Transcribe the full listing exactly, and drop every picture.

------

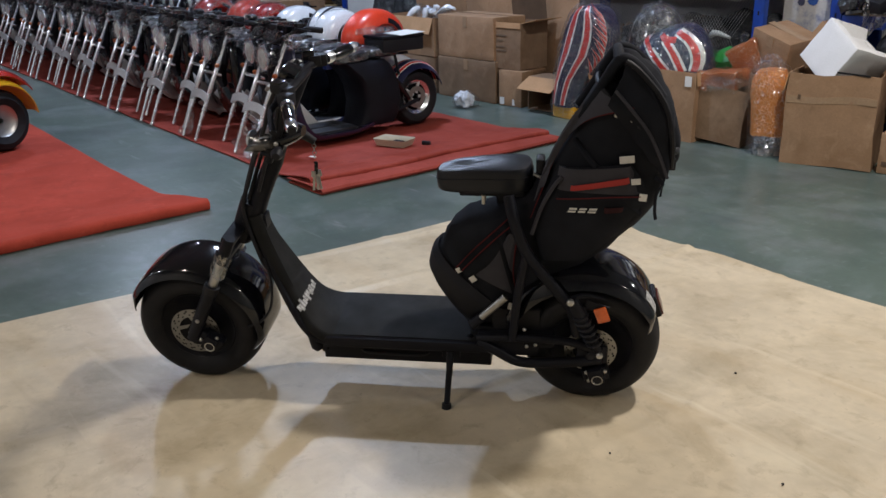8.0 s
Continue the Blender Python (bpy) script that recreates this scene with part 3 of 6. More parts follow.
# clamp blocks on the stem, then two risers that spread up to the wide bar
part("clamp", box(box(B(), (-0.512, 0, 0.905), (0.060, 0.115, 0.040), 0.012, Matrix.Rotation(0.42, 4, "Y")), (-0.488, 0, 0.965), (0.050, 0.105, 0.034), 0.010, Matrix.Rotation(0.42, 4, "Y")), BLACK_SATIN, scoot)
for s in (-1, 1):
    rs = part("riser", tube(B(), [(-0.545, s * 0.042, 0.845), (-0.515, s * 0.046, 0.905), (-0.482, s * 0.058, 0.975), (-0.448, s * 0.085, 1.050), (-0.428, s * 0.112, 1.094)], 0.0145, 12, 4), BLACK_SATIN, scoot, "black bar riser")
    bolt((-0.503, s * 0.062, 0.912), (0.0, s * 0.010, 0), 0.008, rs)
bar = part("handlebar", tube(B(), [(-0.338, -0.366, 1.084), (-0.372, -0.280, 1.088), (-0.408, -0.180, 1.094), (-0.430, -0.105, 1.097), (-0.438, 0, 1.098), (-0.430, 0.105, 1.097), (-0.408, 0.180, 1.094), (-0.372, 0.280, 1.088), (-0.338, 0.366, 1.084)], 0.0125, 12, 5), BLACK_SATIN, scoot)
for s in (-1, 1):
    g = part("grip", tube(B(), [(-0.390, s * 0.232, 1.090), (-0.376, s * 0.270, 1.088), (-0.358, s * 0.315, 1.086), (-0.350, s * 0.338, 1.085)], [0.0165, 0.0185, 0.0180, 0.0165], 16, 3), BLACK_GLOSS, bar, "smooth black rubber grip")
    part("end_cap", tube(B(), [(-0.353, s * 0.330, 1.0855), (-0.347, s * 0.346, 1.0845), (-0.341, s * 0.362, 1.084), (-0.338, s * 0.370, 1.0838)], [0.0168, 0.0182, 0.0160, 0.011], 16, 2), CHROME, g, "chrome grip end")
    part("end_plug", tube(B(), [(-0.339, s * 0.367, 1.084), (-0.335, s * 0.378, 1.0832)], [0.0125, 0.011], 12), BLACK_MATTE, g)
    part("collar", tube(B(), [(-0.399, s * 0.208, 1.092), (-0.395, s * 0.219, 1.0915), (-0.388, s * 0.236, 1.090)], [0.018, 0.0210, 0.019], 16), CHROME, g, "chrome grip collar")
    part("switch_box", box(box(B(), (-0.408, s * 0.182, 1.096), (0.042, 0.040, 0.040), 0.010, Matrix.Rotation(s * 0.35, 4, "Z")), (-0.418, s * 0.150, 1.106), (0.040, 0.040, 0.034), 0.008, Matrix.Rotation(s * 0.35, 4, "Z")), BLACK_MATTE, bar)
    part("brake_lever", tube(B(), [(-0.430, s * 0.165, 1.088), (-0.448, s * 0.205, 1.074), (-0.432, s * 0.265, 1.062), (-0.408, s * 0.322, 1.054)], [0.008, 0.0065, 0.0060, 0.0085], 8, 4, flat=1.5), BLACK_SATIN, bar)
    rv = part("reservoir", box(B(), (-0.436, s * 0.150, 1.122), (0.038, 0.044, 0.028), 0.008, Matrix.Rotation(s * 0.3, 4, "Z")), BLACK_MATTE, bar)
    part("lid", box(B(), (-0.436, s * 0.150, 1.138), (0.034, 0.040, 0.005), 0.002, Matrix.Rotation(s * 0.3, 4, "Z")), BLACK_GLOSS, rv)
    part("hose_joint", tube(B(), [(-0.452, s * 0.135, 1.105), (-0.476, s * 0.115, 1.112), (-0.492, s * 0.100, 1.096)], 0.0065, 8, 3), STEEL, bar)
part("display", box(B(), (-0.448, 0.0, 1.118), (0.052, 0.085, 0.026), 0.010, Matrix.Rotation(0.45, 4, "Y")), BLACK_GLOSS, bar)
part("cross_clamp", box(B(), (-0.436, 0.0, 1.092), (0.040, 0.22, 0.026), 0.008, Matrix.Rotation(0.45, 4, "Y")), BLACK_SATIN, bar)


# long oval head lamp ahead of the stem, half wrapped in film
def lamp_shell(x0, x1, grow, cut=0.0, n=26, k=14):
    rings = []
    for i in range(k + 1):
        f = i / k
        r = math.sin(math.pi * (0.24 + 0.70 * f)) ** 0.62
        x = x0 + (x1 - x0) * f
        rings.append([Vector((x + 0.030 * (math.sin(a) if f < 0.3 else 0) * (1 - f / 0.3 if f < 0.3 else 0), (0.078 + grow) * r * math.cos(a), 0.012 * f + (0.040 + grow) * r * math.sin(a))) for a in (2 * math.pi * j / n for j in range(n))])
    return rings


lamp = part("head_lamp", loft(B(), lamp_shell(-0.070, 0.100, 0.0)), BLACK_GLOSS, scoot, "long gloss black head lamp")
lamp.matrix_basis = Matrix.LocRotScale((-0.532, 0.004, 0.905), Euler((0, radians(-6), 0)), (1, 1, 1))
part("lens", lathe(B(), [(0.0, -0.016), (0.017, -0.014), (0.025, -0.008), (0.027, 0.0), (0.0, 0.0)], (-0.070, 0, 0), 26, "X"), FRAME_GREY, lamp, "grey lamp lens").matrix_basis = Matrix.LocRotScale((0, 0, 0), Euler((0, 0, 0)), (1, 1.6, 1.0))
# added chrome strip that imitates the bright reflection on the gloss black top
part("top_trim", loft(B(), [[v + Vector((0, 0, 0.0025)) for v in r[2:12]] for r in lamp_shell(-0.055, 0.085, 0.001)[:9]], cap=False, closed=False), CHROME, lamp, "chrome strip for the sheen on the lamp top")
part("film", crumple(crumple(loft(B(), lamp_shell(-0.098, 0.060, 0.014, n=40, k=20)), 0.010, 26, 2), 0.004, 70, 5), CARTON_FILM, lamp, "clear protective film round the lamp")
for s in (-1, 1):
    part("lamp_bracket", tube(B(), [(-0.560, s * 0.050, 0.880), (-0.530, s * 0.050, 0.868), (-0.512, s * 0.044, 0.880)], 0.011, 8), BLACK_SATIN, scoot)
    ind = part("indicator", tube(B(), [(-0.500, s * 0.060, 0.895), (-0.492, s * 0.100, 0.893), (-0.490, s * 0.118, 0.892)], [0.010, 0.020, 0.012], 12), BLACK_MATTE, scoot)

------

Expected answer:
8.0 s
Continue the Blender Python (bpy) script that recreates this scene with part 3 of 6. More parts follow.
# clamp blocks on the stem, then two risers that spread up to the wide bar
part("clamp", box(box(B(), (-0.512, 0, 0.905), (0.060, 0.115, 0.040), 0.012, Matrix.Rotation(0.42, 4, "Y")), (-0.488, 0, 0.965), (0.050, 0.105, 0.034), 0.010, Matrix.Rotation(0.42, 4, "Y")), BLACK_SATIN, scoot)
for s in (-1, 1):
    rs = part("riser", tube(B(), [(-0.545, s * 0.042, 0.845), (-0.515, s * 0.046, 0.905), (-0.482, s * 0.058, 0.975), (-0.448, s * 0.085, 1.050), (-0.428, s * 0.112, 1.094)], 0.0145, 12, 4), BLACK_SATIN, scoot, "black bar riser")
    bolt((-0.503, s * 0.062, 0.912), (0.0, s * 0.010, 0), 0.008, rs)
bar = part("handlebar", tube(B(), [(-0.338, -0.366, 1.084), (-0.372, -0.280, 1.088), (-0.408, -0.180, 1.094), (-0.430, -0.105, 1.097), (-0.438, 0, 1.098), (-0.430, 0.105, 1.097), (-0.408, 0.180, 1.094), (-0.372, 0.280, 1.088), (-0.338, 0.366, 1.084)], 0.0125, 12, 5), BLACK_SATIN, scoot)
for s in (-1, 1):
    g = part("grip", tube(B(), [(-0.390, s * 0.232, 1.090), (-0.376, s * 0.270, 1.088), (-0.358, s * 0.315, 1.086), (-0.350, s * 0.338, 1.085)], [0.0165, 0.0185, 0.0180, 0.0165], 16, 3), BLACK_GLOSS, bar, "smooth black rubber grip")
    part("end_cap", tube(B(), [(-0.353, s * 0.330, 1.0855), (-0.347, s * 0.346, 1.0845), (-0.341, s * 0.362, 1.084), (-0.338, s * 0.370, 1.0838)], [0.0168, 0.0182, 0.0160, 0.011], 16, 2), CHROME, g, "chrome grip end")
    part("end_plug", tube(B(), [(-0.339, s * 0.367, 1.084), (-0.335, s * 0.378, 1.0832)], [0.0125, 0.011], 12), BLACK_MATTE, g)
    part("collar", tube(B(), [(-0.399, s * 0.208, 1.092), (-0.395, s * 0.219, 1.0915), (-0.388, s * 0.236, 1.090)], [0.018, 0.0210, 0.019], 16), CHROME, g, "chrome grip collar")
    part("switch_box", box(box(B(), (-0.408, s * 0.182, 1.096), (0.042, 0.040, 0.040), 0.010, Matrix.Rotation(s * 0.35, 4, "Z")), (-0.418, s * 0.150, 1.106), (0.040, 0.040, 0.034), 0.008, Matrix.Rotation(s * 0.35, 4, "Z")), BLACK_MATTE, bar)
    part("brake_lever", tube(B(), [(-0.430, s * 0.165, 1.088), (-0.448, s * 0.205, 1.074), (-0.432, s * 0.265, 1.062), (-0.408, s * 0.322, 1.054)], [0.008, 0.0065, 0.0060, 0.0085], 8, 4, flat=1.5), BLACK_SATIN, bar)
    rv = part("reservoir", box(B(), (-0.436, s * 0.150, 1.122), (0.038, 0.044, 0.028), 0.008, Matrix.Rotation(s * 0.3, 4, "Z")), BLACK_MATTE, bar)
    part("lid", box(B(), (-0.436, s * 0.150, 1.138), (0.034, 0.040, 0.005), 0.002, Matrix.Rotation(s * 0.3, 4, "Z")), BLACK_GLOSS, rv)
    part("hose_joint", tube(B(), [(-0.452, s * 0.135, 1.105), (-0.476, s * 0.115, 1.112), (-0.492, s * 0.100, 1.096)], 0.0065, 8, 3), STEEL, bar)
part("display", box(B(), (-0.448, 0.0, 1.118), (0.052, 0.085, 0.026), 0.010, Matrix.Rotation(0.45, 4, "Y")), BLACK_GLOSS, bar)
part("cross_clamp", box(B(), (-0.436, 0.0, 1.092), (0.040, 0.22, 0.026), 0.008, Matrix.Rotation(0.45, 4, "Y")), BLACK_SATIN, bar)


# long oval head lamp ahead of the stem, half wrapped in film
def lamp_shell(x0, x1, grow, cut=0.0, n=26, k=14):
    rings = []
    for i in range(k + 1):
        f = i / k
        r = math.sin(math.pi * (0.24 + 0.70 * f)) ** 0.62
        x = x0 + (x1 - x0) * f
        rings.append([Vector((x + 0.030 * (math.sin(a) if f < 0.3 else 0) * (1 - f / 0.3 if f < 0.3 else 0), (0.078 + grow) * r * math.cos(a), 0.012 * f + (0.040 + grow) * r * math.sin(a))) for a in (2 * math.pi * j / n for j in range(n))])
    return rings


lamp = part("head_lamp", loft(B(), lamp_shell(-0.070, 0.100, 0.0)), BLACK_GLOSS, scoot, "long gloss black head lamp")
lamp.matrix_basis = Matrix.LocRotScale((-0.532, 0.004, 0.905), Euler((0, radians(-6), 0)), (1, 1, 1))
part("lens", lathe(B(), [(0.0, -0.016), (0.017, -0.014), (0.025, -0.008), (0.027, 0.0), (0.0, 0.0)], (-0.070, 0, 0), 26, "X"), FRAME_GREY, lamp, "grey lamp lens").matrix_basis = Matrix.LocRotScale((0, 0, 0), Euler((0, 0, 0)), (1, 1.6, 1.0))
# added chrome strip that imitates the bright reflection on the gloss black top
part("top_trim", loft(B(), [[v + Vector((0, 0, 0.0025)) for v in r[2:12]] for r in lamp_shell(-0.055, 0.085, 0.001)[:9]], cap=False, closed=False), CHROME, lamp, "chrome strip for the sheen on the lamp top")
part("film", crumple(crumple(loft(B(), lamp_shell(-0.098, 0.060, 0.014, n=40, k=20)), 0.010, 26, 2), 0.004, 70, 5), CARTON_FILM, lamp, "clear protective film round the lamp")
for s in (-1, 1):
    part("lamp_bracket", tube(B(), [(-0.560, s * 0.050, 0.880), (-0.530, s * 0.050, 0.868), (-0.512, s * 0.044, 0.880)], 0.011, 8), BLACK_SATIN, scoot)
    ind = part("indicator", tube(B(), [(-0.500, s * 0.060, 0.895), (-0.492, s * 0.100, 0.893), (-0.490, s * 0.118, 0.892)], [0.010, 0.020, 0.012], 12), BLACK_MATTE, scoot)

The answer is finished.